Saturday, May 9th 2015

As spring moves forward slowly there are more and more and even more species and views to be photographed, so choosing what to put on the blog can be tricky.  After deliberation the field was narrowed down, but with little to make a cohesive story, so hence the blog title 'Totally Unrelated'.

This time of year is extremely busy for the bird ringers, as on many evenings they are out checking bird boxes on the training area.  If the chicks are old enough then they are ringed but often the larger chicks can have their ring fitted, but a return to the box is needed, to ring the smaller chicks.  There is a narrow window of time when the Tawny Owl adult can be caught at the box.  This requires stealth and skill, but if caught then a great deal of data can be gained, as has already been reported on the blog.  Once the chicks are old enough to keep themselves warm the adult owls only return with food.

The welfare of the birds is always paramount, but whilst the chicks are returned to the nest there is time for a photograph of the adult and the amazing beauty of the Tawny Owl can be appreciated.

Tawny Owl

Tawny Owls are usually the first birds to have their young, followed by the Jackdaws and Kestrels.  A nest of Kestrel chicks has been found.

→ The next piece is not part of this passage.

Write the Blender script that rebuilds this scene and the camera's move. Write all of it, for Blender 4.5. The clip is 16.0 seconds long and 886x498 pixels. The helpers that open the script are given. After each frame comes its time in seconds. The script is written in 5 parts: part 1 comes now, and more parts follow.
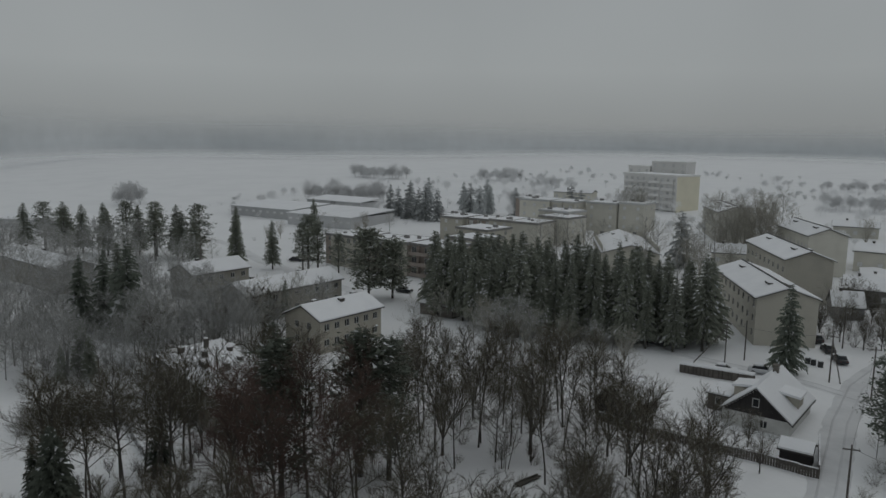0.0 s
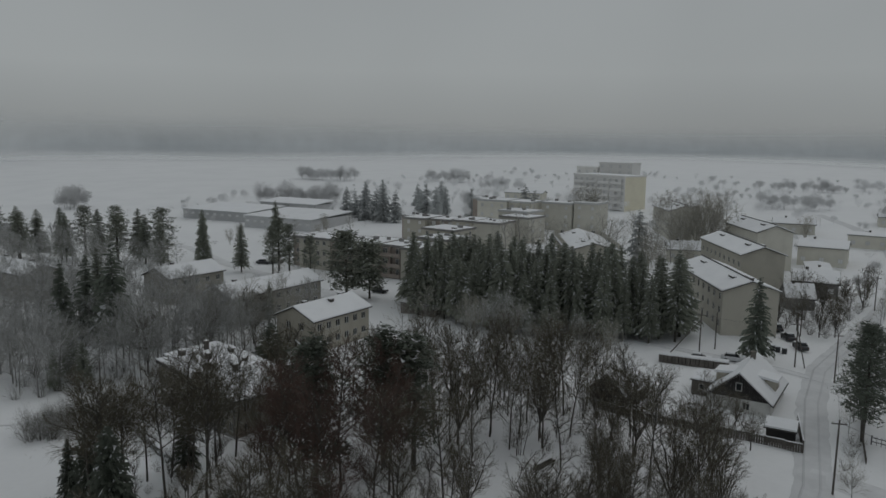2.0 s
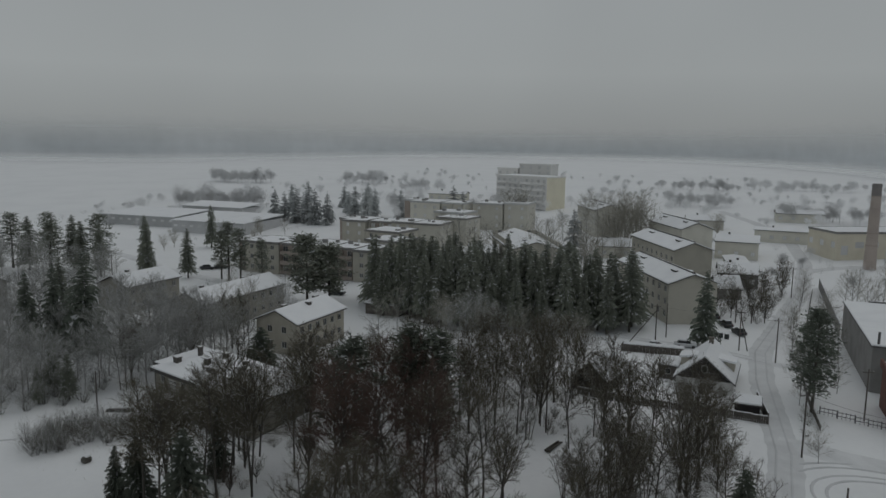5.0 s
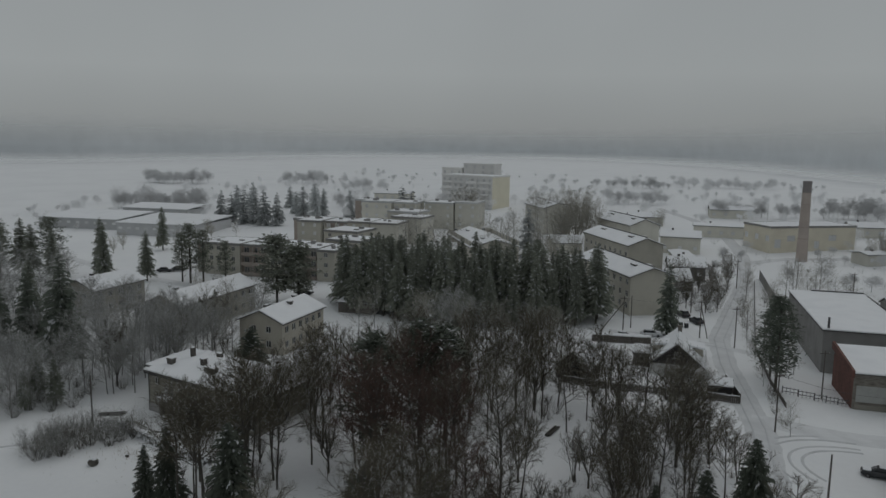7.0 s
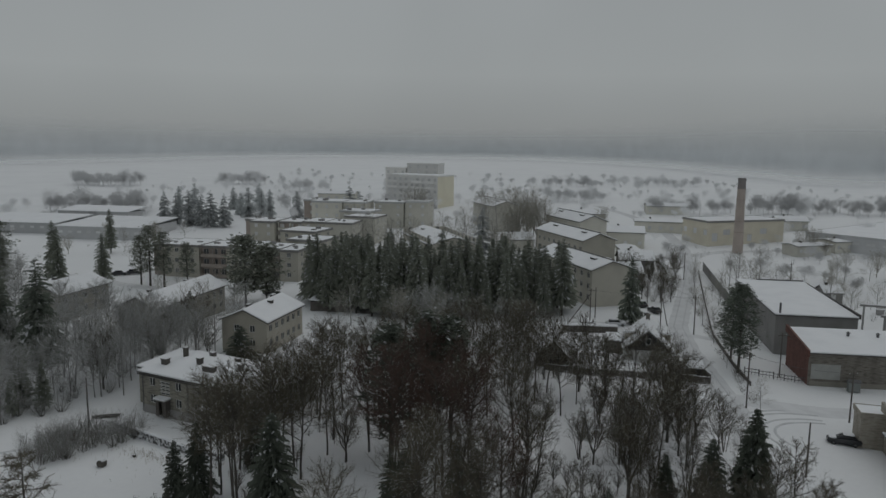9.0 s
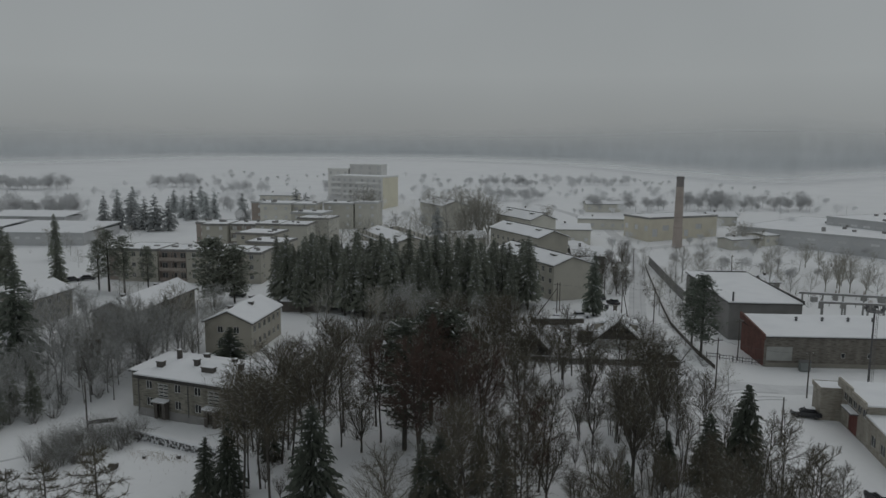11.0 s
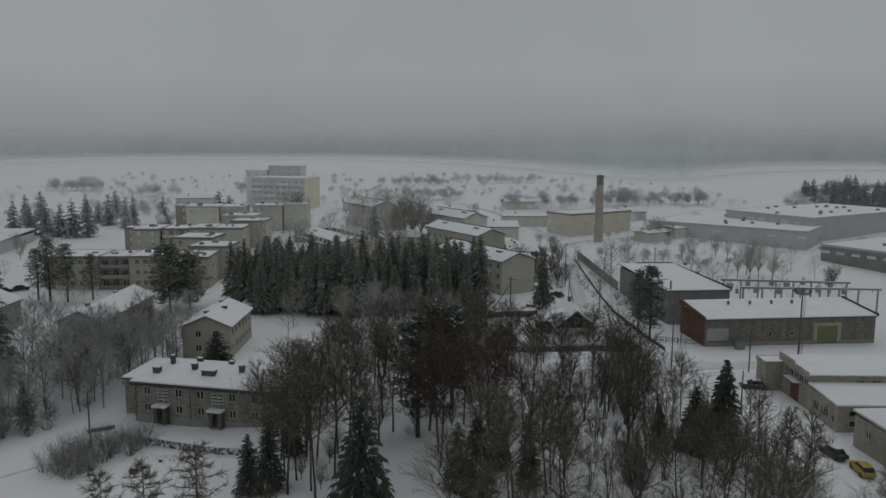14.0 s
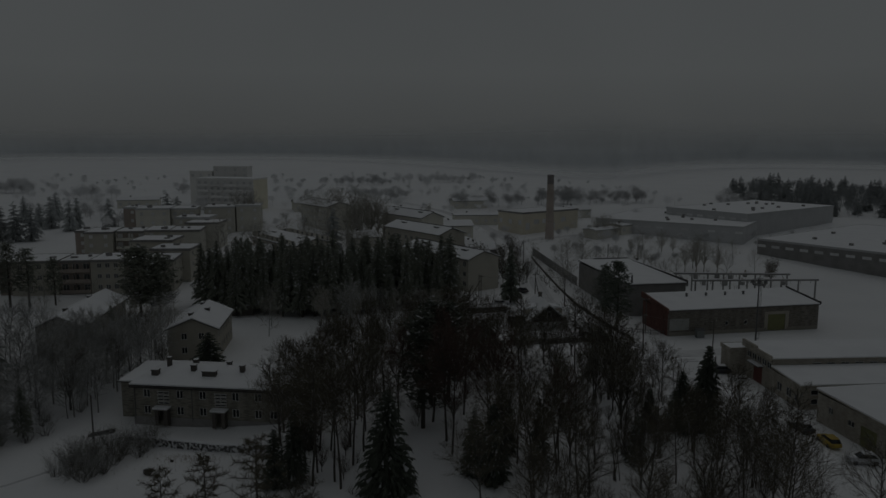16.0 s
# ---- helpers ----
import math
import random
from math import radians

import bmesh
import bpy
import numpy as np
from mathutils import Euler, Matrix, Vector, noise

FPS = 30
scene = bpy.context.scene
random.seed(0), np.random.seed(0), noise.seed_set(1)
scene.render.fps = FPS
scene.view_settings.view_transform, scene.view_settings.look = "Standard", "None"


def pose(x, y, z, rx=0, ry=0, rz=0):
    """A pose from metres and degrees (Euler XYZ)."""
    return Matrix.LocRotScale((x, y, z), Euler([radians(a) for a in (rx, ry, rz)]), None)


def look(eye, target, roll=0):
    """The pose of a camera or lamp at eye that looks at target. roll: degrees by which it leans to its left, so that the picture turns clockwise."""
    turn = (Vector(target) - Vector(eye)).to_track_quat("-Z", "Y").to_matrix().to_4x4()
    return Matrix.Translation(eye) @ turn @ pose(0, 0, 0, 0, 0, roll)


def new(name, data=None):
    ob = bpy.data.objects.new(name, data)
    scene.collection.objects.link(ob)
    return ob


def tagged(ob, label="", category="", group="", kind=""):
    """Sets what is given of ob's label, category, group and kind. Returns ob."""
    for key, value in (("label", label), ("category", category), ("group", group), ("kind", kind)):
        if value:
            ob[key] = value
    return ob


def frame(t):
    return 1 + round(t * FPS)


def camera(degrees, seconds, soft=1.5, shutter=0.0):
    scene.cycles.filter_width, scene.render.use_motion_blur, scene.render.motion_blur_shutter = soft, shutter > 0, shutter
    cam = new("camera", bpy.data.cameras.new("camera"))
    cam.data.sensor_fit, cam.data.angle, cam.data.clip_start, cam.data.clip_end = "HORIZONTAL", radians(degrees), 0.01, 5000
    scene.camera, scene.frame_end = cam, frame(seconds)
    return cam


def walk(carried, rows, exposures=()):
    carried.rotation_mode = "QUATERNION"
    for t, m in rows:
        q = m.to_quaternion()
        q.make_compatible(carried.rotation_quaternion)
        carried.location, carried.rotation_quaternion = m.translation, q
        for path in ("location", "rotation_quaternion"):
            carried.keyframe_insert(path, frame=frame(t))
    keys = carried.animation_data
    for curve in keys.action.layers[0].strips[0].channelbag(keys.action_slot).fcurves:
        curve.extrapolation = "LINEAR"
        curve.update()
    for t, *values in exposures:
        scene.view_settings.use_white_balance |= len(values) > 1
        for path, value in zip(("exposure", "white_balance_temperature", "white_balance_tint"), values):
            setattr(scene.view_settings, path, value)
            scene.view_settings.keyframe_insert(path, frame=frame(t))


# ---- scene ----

One egg was still to hatch and as they were so young the box will be returned to in a few days time.

Kestrel chicks

Whilst out on the training area this morning the ringers were lucky to see a Green Hairstreak Butterfly.  Although this is a widespread species, it often occurs in small colonies and has undergone local losses in several regions.

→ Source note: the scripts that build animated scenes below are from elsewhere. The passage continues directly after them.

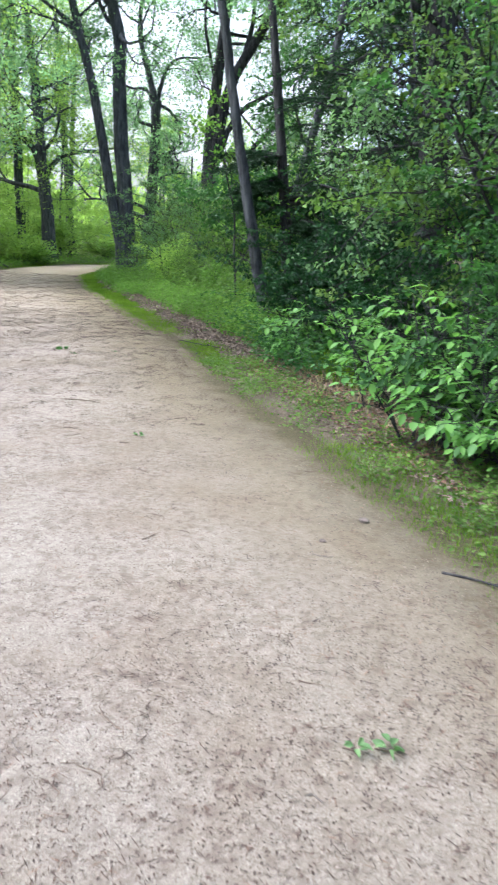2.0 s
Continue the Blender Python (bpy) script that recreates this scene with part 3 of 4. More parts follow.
conifer("hemlock_tree", "dark conifer with heavy low boughs beside the path", -3.4, 15.85,
        [(0.1, 0, 0), (-0.03, 0, 1.5), (-0.15, -0.04, 2.9), (-0.31, -0.08, 4.4), (-0.45, -0.12, 5.7), (-0.6, -0.15, 7.0), (-0.9, -0.2, 12)], 0.12, 12,
        [(2.15, 0.85, 5, 200, 90), (2.6, 1.0, 6, 200, 100), (3.15, 1.15, 6, 195, 100), (1.8, 2.3, 8, 345, 100), (2.05, 2.4, 8, 355, 100), (2.4, 2.1, 6, 0, 90)], per=115, stray=0.09, rise=(-0.03, 0.12), leaf=0.085)
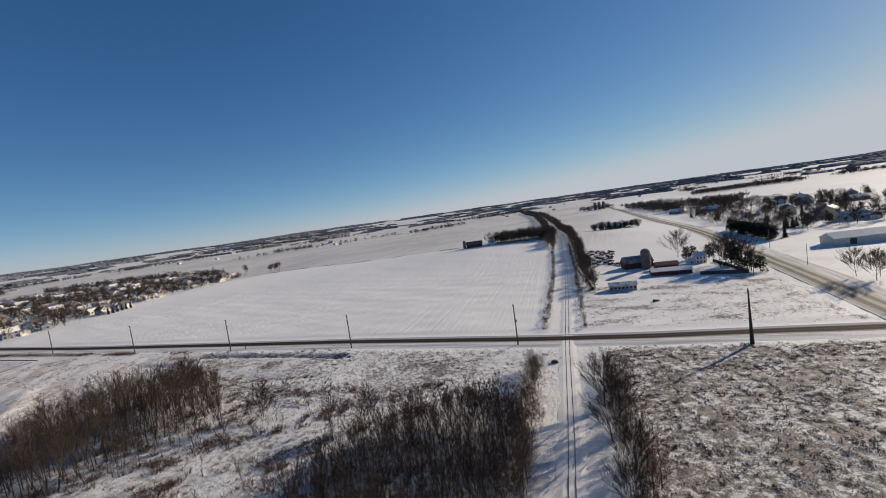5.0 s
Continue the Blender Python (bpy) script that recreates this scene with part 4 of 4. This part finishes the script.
# trees among the houses, and the brushy belt on the town's edge
town_trees = [make_tree("garden_tree", "leafless garden tree among the houses", "tree", 60 + i, M_BARK, M_TWIG, height=8.5 + i, spread=4.2, stems=1, limbs=10, twigs=5, fine=3, fork=0.2) for i in range(3)]
garden_spruces = [make_spruce("spruce", "dark green conifer among the snowy houses", 70 + i, 8 + i * 2, 4.5 + i * 0.6, 8) for i in range(2)]
for poly, n, seed in ((TOWN_S, 130, 201), (TOWN_N, 80, 202)):
    for x, y in scatter(n, poly, 7, seed, town_spots, 6.5):
        put(rnd.choice(town_trees), USED, x, y, rnd.uniform(0.7, 1.15), group="garden trees")
    for x, y in scatter(n // 3, poly, 9, seed + 5, town_spots, 6.5):
        put(rnd.choice(garden_spruces), USED, x, y, rnd.uniform(0.6, 1.1), group="garden conifers")
BELT = [(-222, -84), (-236, -96), (-262, -76), (-292, -52), (-330, -16), (-322, 0), (-290, -6), (-266, -42), (-240, -58), (-225, -66)]
garden_brush = np.array([(x, y, alt(x, y)) for poly, n, s in ((TOWN_S, 2300, 221), (TOWN_N, 1250, 222), ([(-330, -30), (-430, -22), (-780, -25), (-820, 40), (-480, 18), (-340, 22)], 420, 224), (BELT, 230, 223), ([(-236, -100), (-224, -125), (-234, -150), (-252, -128), (-256, -100)], 90, 225), ([(-760, -20), (-560, -60), (-420, -40), (-430, -18), (-640, -8)], 420, 226)) for x, y in scatter(n, poly, 2.2, s, town_spots, 3.2)])
crowns("garden_trees_far", garden_brush, M_TWIG2, "bare brown trees crowded between the houses", 8.5, 6.5, 80, 51, thick=0.017)
belt_trees = [make_tree("belt_tree", "leafless tree in the brushy belt before the town", "tree", 80 + i, M_TWIG2, (M_TWIG, M_TWIG, M_REDTWIG)[i], height=6.5 + i, spread=3.6, stems=2, limbs=9, twigs=6, fine=7, fork=0.06, rise=(0.5, 1.8)) for i in range(3)]
for poly, n, seed in ((BELT, 150, 211), ([(-236, -98), (-228, -140), (-236, -150), (-254, -128), (-250, -96)], 50, 212)):
    for x, y in scatter(n, poly, 2.6, seed):
        put(rnd.choice(belt_trees), USED, x, y, rnd.uniform(0.6, 1.25), group="trees of the belt before the town")
big = make_pine("pine", "large broad dark pine at the meadow's edge", 90, 13.5, 12.0, 5200, 0.014, 34, 0.075)
put(big, USED, -204, -60.5, 1.0, group="large pines")
put(big, USED, -395, -28, 1.1, group="large pines")
hedge = make_spruce("hedge_conifer", "slim dark conifer in a row by the field", 91, 5.5, 2.4, 8)
for i in range(6):
    put(hedge, USED, -311 - i * 1.6, 84 + i * 4.2, 1.0, group="row of conifers by the field")
lone = make_tree("lone_tree", "tall leafless tree at the end of the houses", "tree", 92, M_BARK, M_TWIG, height=13, spread=6.0, stems=2, limbs=12, twigs=8, fine=10, fork=0.3, whip=0.0018)
put(lone, USED, -440, 338, 1.25, group="trees at the field's end")
for i, (x, y, s) in enumerate(((-398, 336, 0.85), (-392, 333, 0.95), (-386, 331, 1.0), (-378, 327, 1.05), (-373, 326, 1.1))):
    put(lone, USED, x, y, s, group="trees at the field's end")


# ---- farmstead by the crossing ----
def outbuilding(name, label, cat, at, L, W, H, P, m_wall, m_roof, roof_label, doors=0, row=0, over=0.35):
    t = thing(name, label, cat, at=at)
    bm = bmesh.new()
    walls(bm, -L / 2, L / 2, -W / 2, W / 2, -0.6, H, P)
    part("wall", bm, m_wall, t)
    bm = bmesh.new()
    gable(bm, -L / 2, L / 2, -W / 2, W / 2, H, P, over, 0.22)
    part("roof", bm, m_roof, t, roof_label)
    for i in range(row):
        x = -L / 2 + L * (i + 0.5) / row
        simple_window(t, x, -W / 2, H * 0.55, 0.9, 0.8, "y-")
    for i in range(doors):
        bm = bmesh.new()
        x = -L / 2 + L * (i + 0.5) / doors
        box(bm, x - 1.3, x + 1.3, -W / 2 - 0.07, -W / 2 + 0.02, 0, H * 0.85)
        part("door", bm, M_DARKWOOD, t)
    return t


def silo(x, y, r, h, dome, label, group=""):
    t = thing("silo", label, "silo", group, pose(x, y, alt(x, y)))
    bm = bmesh.new()
    tube(bm, (0, 0, -0.5), (0, 0, h), r, r, 24)
    part("tower", bm, M_CONCRETE, t)
    for i in range(int(h / 1.2)):
        bm = bmesh.new()
        tube(bm, (0, 0, 0.6 + i * 1.2), (0, 0, 0.68 + i * 1.2), r + 0.03, r + 0.03, 24)
        part("hoop", bm, M_STEEL, t)
    bm = bmesh.new()
    for i in range(4):
        a, b = i * 0.39, (i + 1) * 0.39
        tube(bm, (0, 0, h + dome * math.sin(a)), (0, 0, h + dome * math.sin(b)), (r + 0.08) * math.cos(a), max(0.05, (r + 0.08) * math.cos(b)), 24)
    part("dome", bm, M_CONCRETE, t, "rounded dull grey dome")
    return t


silo(38.9, 101.5, 2.0, 7.4, 1.9, "grey concrete silo with a metal dome beside a red barn")
outbuilding("barn", "dark red wooden barn next to a silo", "barn", pose(35.2, 107.2, 0, 0, 0, 14), 12.5, 6.5, 3.2, 5.6, M_REDWALL, M_DUSTED, "dark roof dusted with snow", 1)
outbuilding("stable", "long low dark red stable with open stalls", "barn", pose(47, 86.5, 0, 0, 0, 4), 15, 6.0, 1.9, 2.8, M_REDWALL, M_SNOW, "low snow-covered roof", 0, 9)
outbuilding("cattle_shed", "low dark cattle shed behind the stable", "shed", pose(46.5, 98, 0, 0, 0, 8), 9, 5, 2.4, 3.4, M_REDWALL, M_SHINGLE, "dark shingle roof")
outbuilding("shed", "low grey sheet-metal shed standing alone in the paddock", "shed", pose(28.0, 62.0, 0, 0, 0, 4), 9.5, 4.4, 2.0, 2.8, M_GREYMETAL, M_PATCHY, "patchy snow-covered roof", 0, 7)
outbuilding("lean_to", "small dark lean-to beside the barn", "shed", pose(33.5, 118, 0, 0, 0, 22), 7, 4, 2.0, 3.0, M_DARKWOOD, M_SHINGLE, "dark roof")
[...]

Green Hairstreak Butterfly

Early Purple Orchids have been reported on other sites but so far none had been recorded at Foxglove, but success, they have not disappeared, they have just been shy!

Early Purple Orchid

On leaving the reserve, just after the wooden sign, lift your eyes from the road, probably best to stop the car first!  You will be rewarded with an Apple tree in full blossom.

Apple blossom

Whilst some flowers are in full bloom and some still in bud, those that flowered early in the spring are now setting seed.  This is a  Coltsfoot seed head.

Coltsfoot seed head

First - 'And finally'.  Walking around the reserve a Roe Deer Buck was observed. Looking carefully at the shape of his antlers, there is a possibilty that this is a yearling buck. He was very co-operative and stayed still to have his photograph taken before melting away into the undergrowth.

Roe Deer Buck

Second 'And finally'.  As can be imagined after the heavy rain last night most plants were covered in water droplets.  This droplet opens up another little world.